Nachdrückliches Plädoyer für die Pressefreiheit

Als Beispiel nannte er die denkbare Ausweisung von Immigranten, die als Kinder illegal in die USA gelangten, im Land aufgewachsen sind und deshalb „praktisch US-Amerikaner“ seien. Bislang werden diese Menschen durch ein Dekret Obamas vor der Abschiebung geschützt. Trump kritisierte das Dekret während des Wahlkampfs, milderte seine Kritik allerdings später ab. Obama sagte, er werde auch dann das Wort erheben, wenn es eine organisierte Behinderung von Bürgern bei der Ausübung ihres Wahlrechts geben sollte.

Und er hielt ein nachdrückliches Plädoyer für die Pressefreiheit als Grundpfeiler der Demokratie. Bei „institutionellen Anstrengungen, Dissens oder die Presse zum Schweigen zu bringen“, werde er sich einschalten, kündigte er an. An die Adresse der anwesenden Journalisten gewandt, sagte der bisherige Präsident: „Sie sollen nicht Schmeichler sein, sondern Skeptiker sein und die harten Fragen stellen. Sie sollen nicht artig sein, sondern einen kritischen Blick auf Leute richten, die über enorme Macht verfügen.“

„Unilaterales“ Vorgehen könne „explosiv“ sein

Seit Trumps Pressekonferenz in der vergangenen Woche, in der er aggressiv auf einzelne Medien losgegangen war, sind in der US-Medienlandschaft die Befürchtungen gewachsen, dass der neue Präsident die Berichterstattung systematisch behindern könnte. Die Sorgen wurden durch Überlegungen im Trump-Team verstärkt, die regelmäßigen Pressebriefings nicht mehr in dem angestammten Raum im Weißen Haus, sondern an einem anderen Ort abzuhalten.

Obama warnte seinen Nachfolger auch vor riskanten Manövern im israelisch-palästinensischen Konflikt. Die Erfahrungen der Vergangenheit zeigten, dass ein „unilaterales“ Vorgehen, das die Kernanliegen einer der Konfliktparteien berühre, „explosiv sein kann“. Obama bezog sich damit offensichtlich auf Trumps Ankündigung, die US-Botschaft von Tel Aviv nach Jerusalem zu verlegen.

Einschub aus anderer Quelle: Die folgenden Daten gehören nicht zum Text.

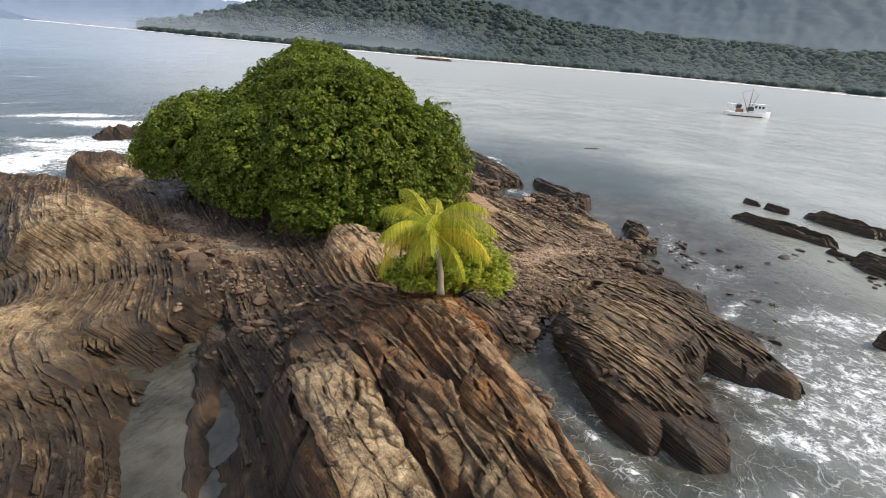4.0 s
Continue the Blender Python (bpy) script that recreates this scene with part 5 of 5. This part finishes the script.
def build_boat():
    boat = new("fishing_boat")
    tagged(boat, "white shrimp trawler with outriggers anchored in the bay", "boat")
    boat.location, boat.rotation_euler = (34.4 * K, 147.5 * K, 0.0), (0, 0, radians(12))
    boat.scale = (1.3, 1.3, 1.3)
    bm = bmesh.new()
    rows = []
    for i in range(13):
        t = i / 12
        x = -6.5 + 13.0 * t
        w = 2.1 * (1 - max(0, (t - 0.55) / 0.45) ** 2.2) * (0.82 + 0.18 * min(1, t * 5)) + 0.04
        deck = 1.15 + 0.9 * max(0, t - 0.5) ** 1.5 * 2.2
        rows.append([bm.verts.new((x, s * w * k, z)) for s, k, z in ((-1, 0.55, -0.6), (-1, 0.92, 0.25), (-1, 1.0, deck), (1, 1.0, deck), (1, 0.92, 0.25), (1, 0.55, -0.6))])
    for a, b in zip(rows, rows[1:]):
        for k in range(5):
            bm.faces.new((a[k], b[k], b[k + 1], a[k + 1]))
    bm.faces.new(rows[0])
    bm.faces.new(rows[-1][::-1])
    hull = part("hull", bm, WHITE, boat, "white hull", smooth=False)
    bm = bmesh.new()
    box(bm, -6.4, 3.6, -2.0, 2.0, 0.02, 0.28)
    part("boot_stripe", bm, DARK, hull, "dark waterline stripe", smooth=False)
    bm = bmesh.new()
    box(bm, 0.6, 4.4, -1.45, 1.45, 1.2, 3.7, 0.12)
    cabin = part("cabin", bm, WHITE, boat, smooth=False)
    bm = bmesh.new()
    box(bm, 0.3, 4.8, -1.65, 1.65, 3.7, 3.86)
    part("cabin_roof", bm, WHITE, cabin, smooth=False)
    for y in (-0.9, 0.0, 0.9):
        bm = bmesh.new()
        box(bm, 4.28, 4.36, y - 0.34, y + 0.34, 2.7, 3.35)
        part("window", bm, GLASS, cabin, smooth=False)
    for x in (1.3, 2.4, 3.4):
        for s in (-1, 1):
            bm = bmesh.new()
            box(bm, x - 0.3, x + 0.3, s * 1.37 - 0.05, s * 1.37 + 0.05, 2.6, 3.3)
            part("window", bm, GLASS, cabin, smooth=False)
    bm = bmesh.new()
    limb(bm, [(-0.2, 0, 1.1), (-0.2, 0, 5.0), (-0.2, 0, 8.2)], [0.13, 0.11, 0.06])
    part("mast", bm, RUSTY, boat, "tall brown mast")
    for s in (-1, 1):
        bm = bmesh.new()
        limb(bm, [(-0.2, s * 0.6, 1.5), (-0.5, s * 3.2, 4.2), (-0.8, s * 6.0, 6.6)], [0.1, 0.09, 0.05])
        part("outrigger", bm, RUSTY, boat, "raised outrigger boom")
        bm = bmesh.new()
        limb(bm, [(-0.2, 0, 8.0), (-0.8, s * 6.0, 6.6)], [0.025, 0.025], 5)
        part("stay", bm, DARK, boat)
        bm = bmesh.new()
        box(bm, -2.4, -0.6, s * 4.6 - 0.1, s * 4.6 + 0.1, 2.0, 3.1)
        part("otter_board", bm, DARK, boat, "dark hanging trawl board", smooth=False)
        bm = bmesh.new()
        limb(bm, [(-0.7, s * 4.6, 5.3), (-1.5, s * 4.6, 3.1)], [0.03, 0.03], 5)
        part("rope", bm, DARK, boat)
    bm = bmesh.new()
    box(bm, -3.6, -1.8, -0.9, 0.9, 1.1, 2.2, 0.15)
    part("winch", bm, RUSTY, boat, smooth=False)
    for x in (-6.2, -4.6):
        for s in (-1, 1):
            bm = bmesh.new()
            limb(bm, [(x, s * 1.5, 1.1), (x, s * 1.5, 3.4)], [0.06, 0.06], 6)
            part("post", bm, WHITE, boat)
    bm = bmesh.new()
    box(bm, -6.5, -4.2, -1.8, 1.8, 3.4, 3.5)
    part("awning", bm, WHITE, boat, "pale canvas awning over the stern", smooth=False)


build_boat()


def build_log():
    bm = bmesh.new()
    limb(bm, [(-1.6, 0, 0.05), (-0.4, 0.12, 0.12), (0.9, 0.0, 0.16), (1.8, -0.1, 0.3)], [0.16, 0.15, 0.12, 0.05])
    limb(bm, [(0.5, 0, 0.14), (0.9, 0.35, 0.5)], [0.07, 0.02], 6)
    ob = part("driftwood", bm, BARK)
    ob.location, ob.rotation_euler = (5.0 * K, 67.3 * K, 0.0), (0, 0, radians(35))
    tagged(ob, "dark drifting tree branch afloat in the bay", "driftwood")


build_log()

# ---- the upturned rock layers, bed by bed ----
def layer_strip(u0, w, vs, lift, dip, r):
    """One broken length of a bed: a leaning slab whose scarp faces south-west. Plan arrays of vertices and quads, or None."""
    warp = u0 + w * 0.5
    x, y = EU[0] * warp + EV[0] * vs, EU[1] * warp + EV[1] * vs
    du = beds(x, y)[0] - warp                     # follow the fold of the beds
    x, y = x - EU[0] * du, y - EU[1] * du
    h = sample(BASE, x, y)
    pad = np.pad(h, 4, mode="edge")
    h = 0.2 * h + 0.8 * np.convolve(pad, np.ones(9) / 9, mode="valid")
    chip = lift * (0.9 + 0.15 * vnoise(vs * 0.6 + u0 * 7, vs * 0 + u0, 3)) + 0.018 * np.floor(2.99 * hashed(np.floor(vs / 0.7), np.floor(vs * 0 + u0 * 9), 5)) - 0.018
    wob = 0.015 * vnoise(vs * 1.2, vs * 0 + u0 * 3.1, 9)
    top, half, deep = h + chip, w * 0.5, 0.55 + 0.3 * w
    lean = 0.8 * deep                              # beds plunge to the north-east
    prof = ((-half + lean, -deep), (-half - 0.01, dip * half * 0.7), (-half + 0.04, dip * half), (half * 0.2, -0.15 * dip * half + 0.01), (half - 0.03, -dip * half), (half + 0.02, -dip * half - 0.05), (half + lean, -deep))
    v = []
    for k, (pu, pz) in enumerate(prof):
        jit = np.array([r.uniform(-0.016, 0.016) if k not in (1, 2, 3) else r.uniform(-0.02, 0.02) - (0.03 if r.random() < 0.1 else 0) for _ in vs])
        v.append(np.stack([x + EU[0] * (pu + wob + jit), y + EU[1] * (pu + wob + jit), top + pz + jit * (k not in (0, 6))], -1))
    v = np.stack(v, 1)                             # station, profile, xyz
    n, m = v.shape[:2]
    slant = 0.16 * (r.random() - 0.5)
    v[0, :, :2] += np.array(EV) * np.linspace(-slant, slant, m)[:, None]
    v[-1, :, :2] += np.array(EV) * np.linspace(slant, -slant, m)[:, None]
    i = np.arange(n * m).reshape(n, m)
    f = [tuple(q) for q in np.stack([i[:-1, :-1], i[:-1, 1:], i[1:, 1:], i[1:, :-1]], -1).reshape(-1, 4)]
    for e, flip in ((i[0], 1), (i[-1], -1)):
        f += [(e[0], e[k], e[k + 1], e[k + 1])[:3][::flip] for k in range(1, m - 1)]
    return v.reshape(-1, 3), f


def strip_object(name, verts, faces, parent):
    ob = raw(name, [tuple(p) for p in verts * K], faces, ROCK, parent)
    ob.data.set_sharp_from_angle(angle=0.4)
    for key, grid in covers.items():
        attribute(ob, key, beds(verts[:, 0], verts[:, 1])[0] * K if key == "bed" else sample(grid, verts[:, 0], verts[:, 1]))
    attribute(ob, "rim", np.tile([0.0, 0.7, 1.0, 0.25, 0.1, 0.0, 0.0], len(verts) // 7))
    return ob


def build_strata():
    r = random.Random(11)
    u = -24.0
    rest_v, rest_f, base, single = [], [], 0, 0
    while u < 52.0:
        thick = r.random()
        w = r.uniform(0.16, 0.5) if 10.9 < u < 14.9 else r.uniform(0.07, 0.13) if thick < 0.6 else r.uniform(0.13, 0.24) if thick < 0.9 else r.uniform(0.25, 0.42)
        v = -58.0 + r.random()
        proud = r.uniform(-0.03, 0.03) + 0.05 * float(vnoise(np.array(u * 0.9), np.array(3.3), 7)) + (0.07 if r.random() < 0.12 else 0)
        while v < 24.0:
            length = r.uniform(0.8, 2.4) if r.random() < 0.4 else r.uniform(2.4, 7.5)
            vs = np.arange(v, v + length, 0.2)
            v += length + (r.uniform(0.02, 0.1) if r.random() < 0.7 else r.uniform(0.2, 1.2))
            if len(vs) < 3 or r.random() < 0.1:
                continue
            c = u + w * 0.5
            x, y = EU[0] * c + EV[0] * vs, EU[1] * c + EV[1] * vs
            ok = (x > -29) & (x < 16) & (y > -1) & (y < 54)
            h = np.where(ok, sample(BASE, x, y), -9)
            good = h > -0.35
            runs, start = [], None
            for i, g in enumerate(list(good) + [False]):
                if g and start is None:
                    start = i
                elif not g and start is not None:
                    runs.append((start, i))
                    start = None
            for a, b in runs:
                if b - a < 3:
                    continue
                lift = max(0.0, proud + r.uniform(-0.02, 0.03)) + 0.06
                co, fa = layer_strip(u, w * r.uniform(0.92, 1.04), vs[a:b], lift, r.uniform(0.35, 0.75) * (0.7 if w > 0.2 else 1.0), r)
                cx, cy = float(co[:, 0].mean()), float(co[:, 1].mean())
                near = (cx > 2.0 and cy < 27.5 and b - a > 10) or (cx > -10 and cy < 13 and b - a > 12)
                if near and single < 300:
                    single += 1
                    strip_object("rock_layer", co, fa, SHELF)
                else:
                    rest_v.append(co)
                    rest_f += [tuple(k + base for k in q) for q in fa]
                    base += len(co)
        u += w
    ob = strip_object("rock_layers", np.concatenate(rest_v), rest_f, SHELF)
    ob["kind"] = "stuff"


build_strata()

Wegen des umstrittenen Status von Jerusalem hat diese Ankündigung die Palästinenser bereits auf die Barrikaden getrieben.

Hohe Popularitätswerte

Obama nimmt nach acht Jahren mit hohen Popularitätswerten Abschied – sie zählen zu den höchsten, die ein scheidender US-Präsident in den vergangenen Jahrzehnten hatte. Nach einer Umfrage des Senders CNN sehen 60 Prozent der Wähler seine Amtsführung positiv. Der Trump-Präsidentschaft blicken hingegen viele US-Bürger mit Sorge und Skepsis entgegen. Laut einer Umfrage der Zeitung „Washington Post“ und des Senders ABC hat Trump die niedrigsten Zustimmungsraten eines antretenden Präsidenten seit mindestens 40 Jahren. Demnach stehen ihm nur 40 Prozent allgemein positiv gegenüber.

Für den kommenden Samstag, den Tag nach der Vereidigung des neuen Präsidenten, werden in der US-Hauptstadt Hunderttausende von Anti-Trump-Demonstranten erwartet.